Small businesses have special needs, but small-business employees have the same rights as workers in large companies to a safe workplace and to come home in one piece at the end of the day. Both Democratic and Republican administrations have recognized the financial limitations of small businesses. Accordingly, OSHA has an early-warning system for small employers: its Onsite Consultation Program.

If a small employer is worried about an OSHA inspector descending on a worksite and issuing a fine for hazards the company was not aware of, that employer has a right to a free consultation, unrelated to enforcement, before the OSHA inspector arrives.

What Does the Future Hold?

Trump’s OSHA budget and Acosta’s hearing remarks displayed this administration’s bias toward employer-centered compliance assistance and away from worker-centered compliance assistance and enforcement.

Earlier this month, OSHA announced a stakeholder meeting to collect suggestions on how to strengthenVoluntary Protection Programs.

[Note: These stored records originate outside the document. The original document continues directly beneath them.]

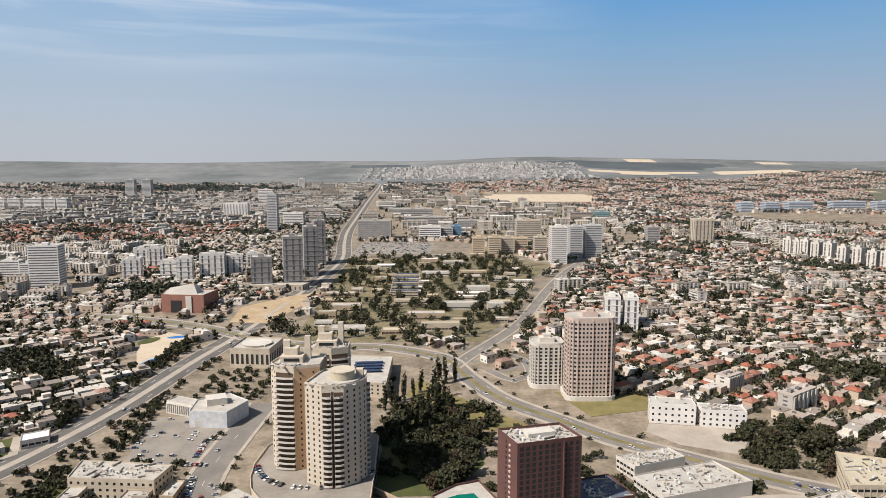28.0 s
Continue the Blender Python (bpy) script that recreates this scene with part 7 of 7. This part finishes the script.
def row_flats(x, y):
    """Where long parallel apartment rows stand."""
    return box_of(x, y, -2600, -235, 2270, 3080) | box_of(x, y, -760, -440, 1480, 1930) | box_of(x, y, -2600, -900, 1500, 1980) | (box_of(x, y, 620, 2300, 1850, 2250) & (wave(x, y, 160, 120) > 0.1))


def institutes(x, y):
    """Where large flat-roofed institutes stand."""
    return box_of(x, y, -185, 430, 2020, 3230) | box_of(x, y, -700, -250, 3080, 3700)


def woods_at(x, y):
    return ((x + 950) / 430) ** 2 + ((y - 3480) / 150) ** 2 < 1


def red_share(x, y):
    """How many roofs are tiled."""
    r = np.full(x.shape, 0.05)
    r = np.where((x < -0.28 * y - 175) & (y < 1330), 0.62, r)
    r = np.where(box_of(x, y, -2600, -430, 1960, 2270), 0.62, r)
    r = np.where((x > 60) & (y > 2620), 0.3, r)
    east = (x > 60) & (y > 1040) & (y < 2400)
    r = np.where(east, np.where(wave(x, y, 83, 71) > 0.45, 0.6, 0.10), r)
    return np.where(east & (x > 440) & (y < 1300), 0.6, r)


def grow(tx, ty, rr, rng):
    """Leaf clumps of many garden trees at once, fewer and larger ones the farther off they stand."""
    tz_ = land(tx, ty)
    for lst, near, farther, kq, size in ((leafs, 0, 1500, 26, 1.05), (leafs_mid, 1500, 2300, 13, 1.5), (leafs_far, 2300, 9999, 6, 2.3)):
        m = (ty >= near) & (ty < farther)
        if m.any():
            x0, y0, z0, r0 = (np.repeat(v[m], kq) for v in (tx, ty, tz_, rr))
            top = rng.random(len(x0)) < 0.35
            cen = np.stack([x0 + np.where(top, r0 * 0.45, 0), y0 + np.where(top, 0.3, 0), z0 + r0 * np.where(top, 1.45, 0.95) + 1.3], 1)
            rad = np.stack([r0, r0, r0 * 1.15], 1) * np.where(top, 0.6, 1.0)[:, None]
            v = rng.normal(size=cen.shape)
            v /= np.linalg.norm(v, axis=1)[:, None]
            pos = cen + v * rad * (rng.random((len(x0), 1)) ** 0.45)
            a_ = rng.normal(size=cen.shape)
            a_ /= np.linalg.norm(a_, axis=1)[:, None]
            b_ = np.cross(a_, rng.normal(size=cen.shape))
            b_ /= np.linalg.norm(b_, axis=1)[:, None]
            s_ = size * (0.6 + 0.8 * rng.random((len(x0), 1)))
            lst.append(np.stack([pos - a_ * s_ - b_ * s_ * 0.7, pos + a_ * s_ * 0.8 - b_ * s_, pos + a_ * s_ + b_ * s_ * 0.8, pos - a_ * s_ * 0.7 + b_ * s_], 1))


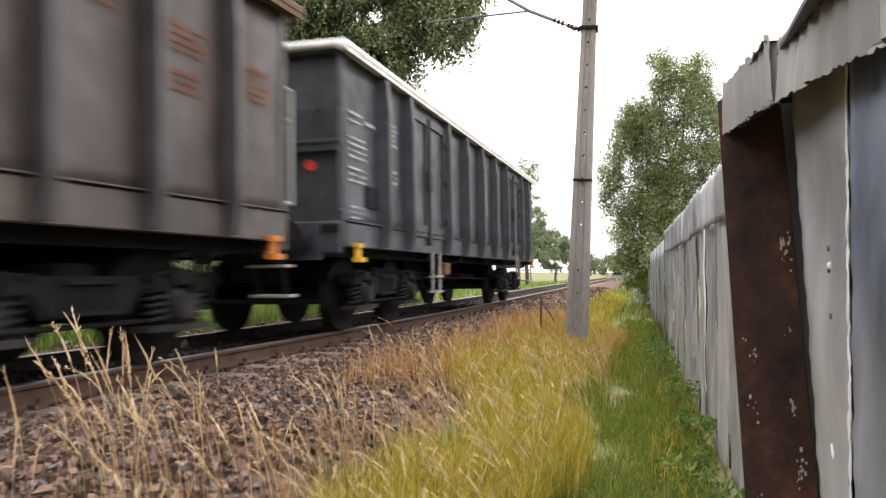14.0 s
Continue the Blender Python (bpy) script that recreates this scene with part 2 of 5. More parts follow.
def bm_add(bm, size, centre, rot=None):
    m = Matrix.Translation(centre)
    if rot is not None:
        m = m @ rot
    bmesh.ops.create_cube(bm, size=1, matrix=m @ Matrix.Diagonal((*size, 1)))


def bm_cyl(bm, r, length, centre, axis="X", seg=20, r2=None):
    turn = {"X": pose(0, 0, 0, 0, 90, 0), "Y": pose(0, 0, 0, 90, 0, 0), "Z": Matrix.Identity(4)}[axis]
    bmesh.ops.create_cone(bm, cap_ends=True, segments=seg, radius1=r, radius2=r if r2 is None else r2, depth=length, matrix=Matrix.Translation(centre) @ turn)


def bm_tube(bm, a, b, r, seg=8, r2=None):
    a, b = Vector(a), Vector(b)
    d = b - a
    m = Matrix.Translation((a + b) / 2) @ d.to_track_quat("Z", "Y").to_matrix().to_4x4()
    bmesh.ops.create_cone(bm, cap_ends=True, segments=seg, radius1=r, radius2=r if r2 is None else r2, depth=d.length, matrix=m)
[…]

One law firm stated that this meeting perhaps signaled that “OSHA may be turning toward cooperative and compliance assistance programs under the Trump administration.”

There is nothing wrong with OSHA seeking advice on how to strengthen VPP, as it needs help if it’s to survive with any integrity. But why isn’t OSHA also holding a meeting on how to strengthen enforcement? Or how to strengthen and streamline standard development?

The Obama administration, in contrast, requested comments on strengthening all of its programs. One of Michaels’ first actions when he assumed the helm of OSHA was to schedule a daylong OSHA Listens meeting, open to everyone, to request input on how the agency could strengthen all of its programs, not just his selected favorites.

Studying and discussing the relative virtues and effectiveness of compliance assistance and enforcement can be a useful activity. Everyone would agree that the discussion would benefit from more research on the subject. But distorting the discussion with myths and a war on regulation is not useful. Those of us truly interested in worker safety and health should hope for better.